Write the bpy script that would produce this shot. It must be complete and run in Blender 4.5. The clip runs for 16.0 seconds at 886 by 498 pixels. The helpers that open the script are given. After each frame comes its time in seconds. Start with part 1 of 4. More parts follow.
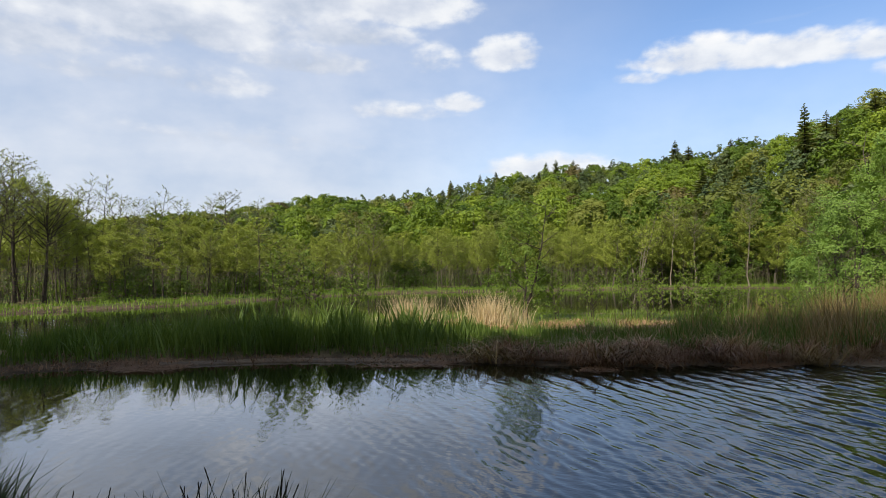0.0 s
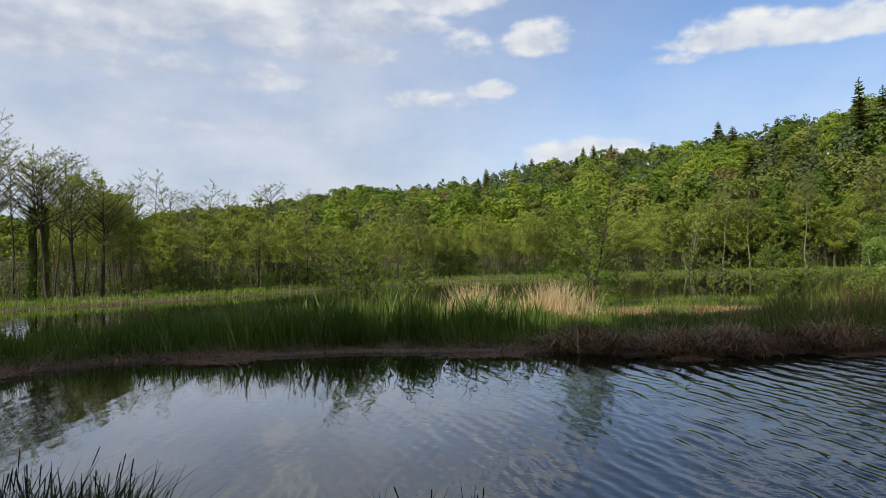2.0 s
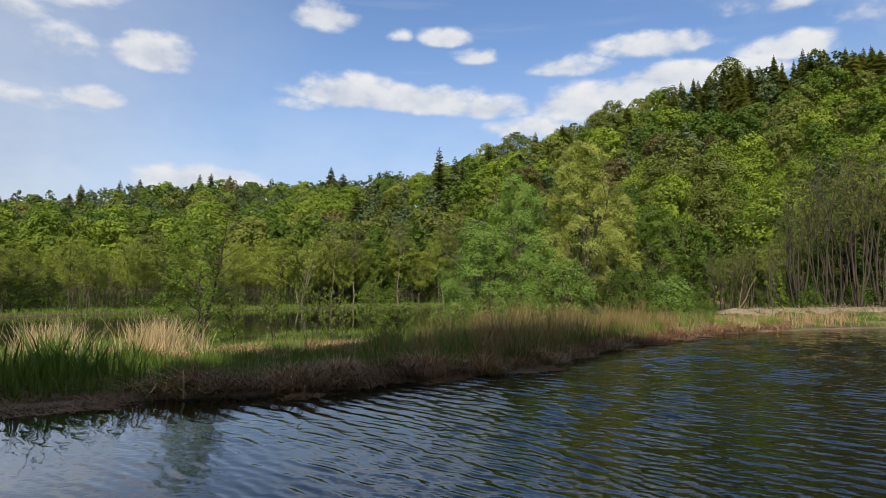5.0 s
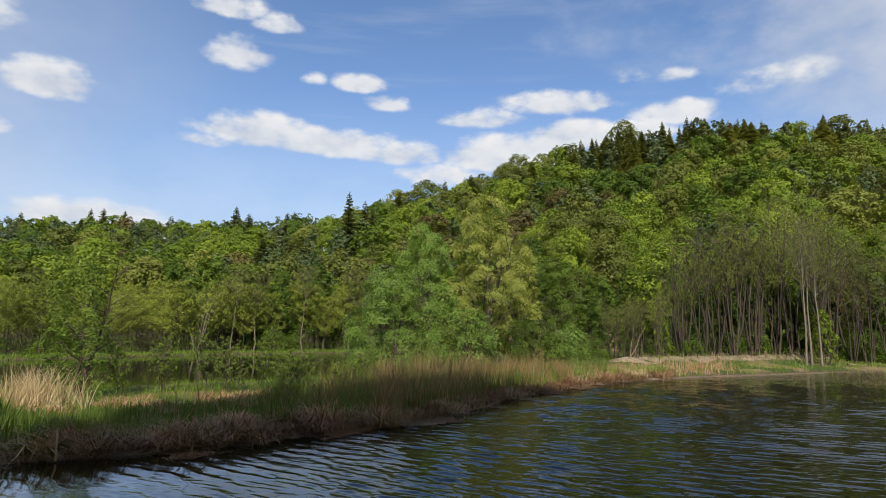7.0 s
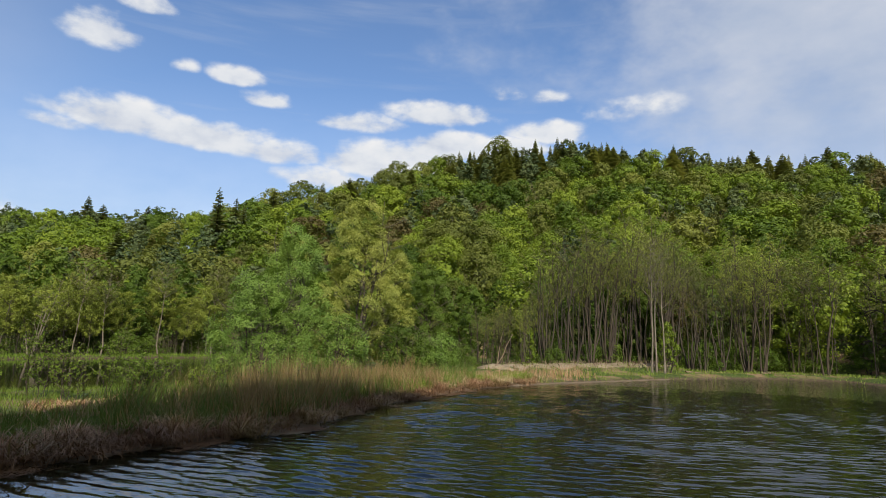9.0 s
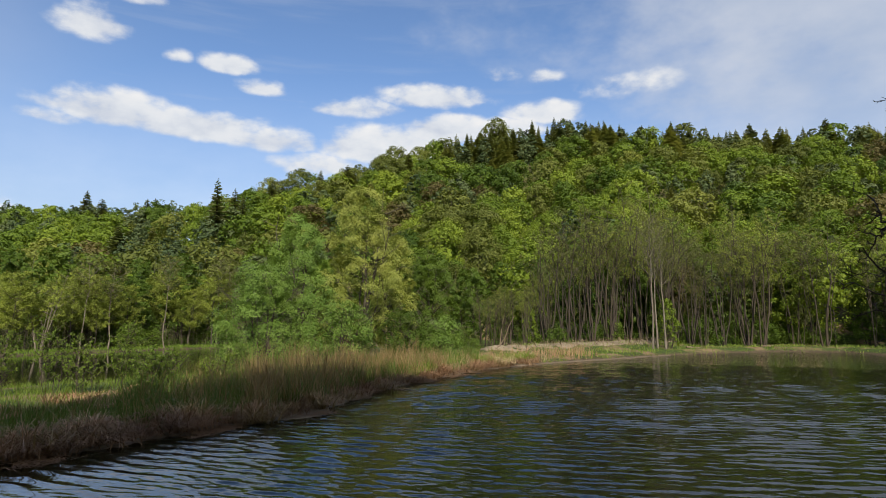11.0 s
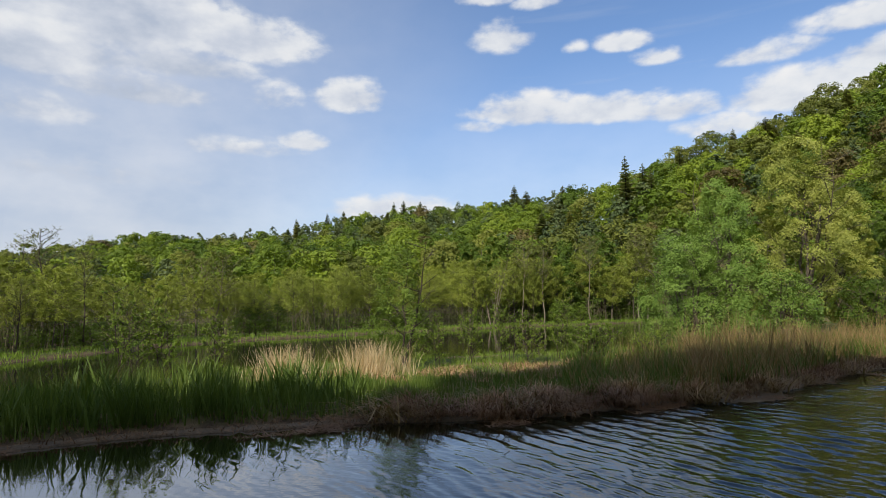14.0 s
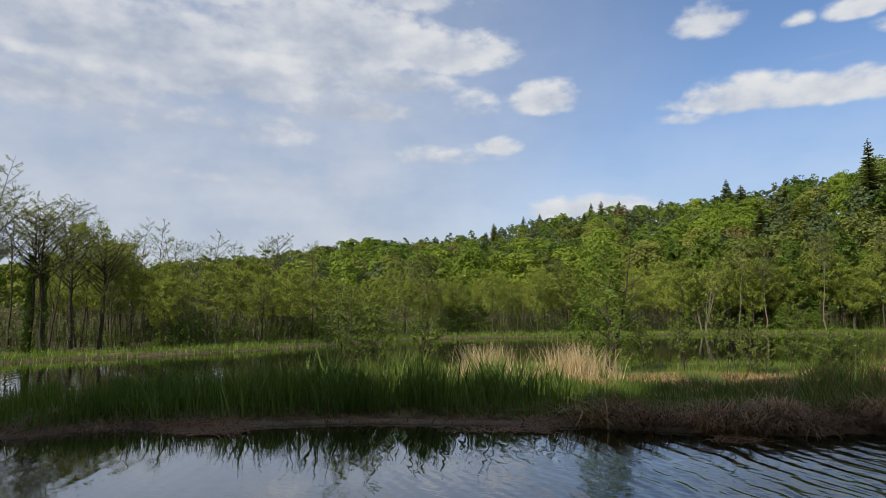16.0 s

....

* Instruction
Repeat the lines above exactly, and keep every picture out.

* Correct response
Write the bpy script that would produce this shot. It must be complete and run in Blender 4.5. The clip runs for 16.0 seconds at 886 by 498 pixels. The helpers that open the script are given. After each frame comes its time in seconds. Start with part 1 of 4. More parts follow.
0.0 s
2.0 s
5.0 s
7.0 s
9.0 s
11.0 s
14.0 s
16.0 s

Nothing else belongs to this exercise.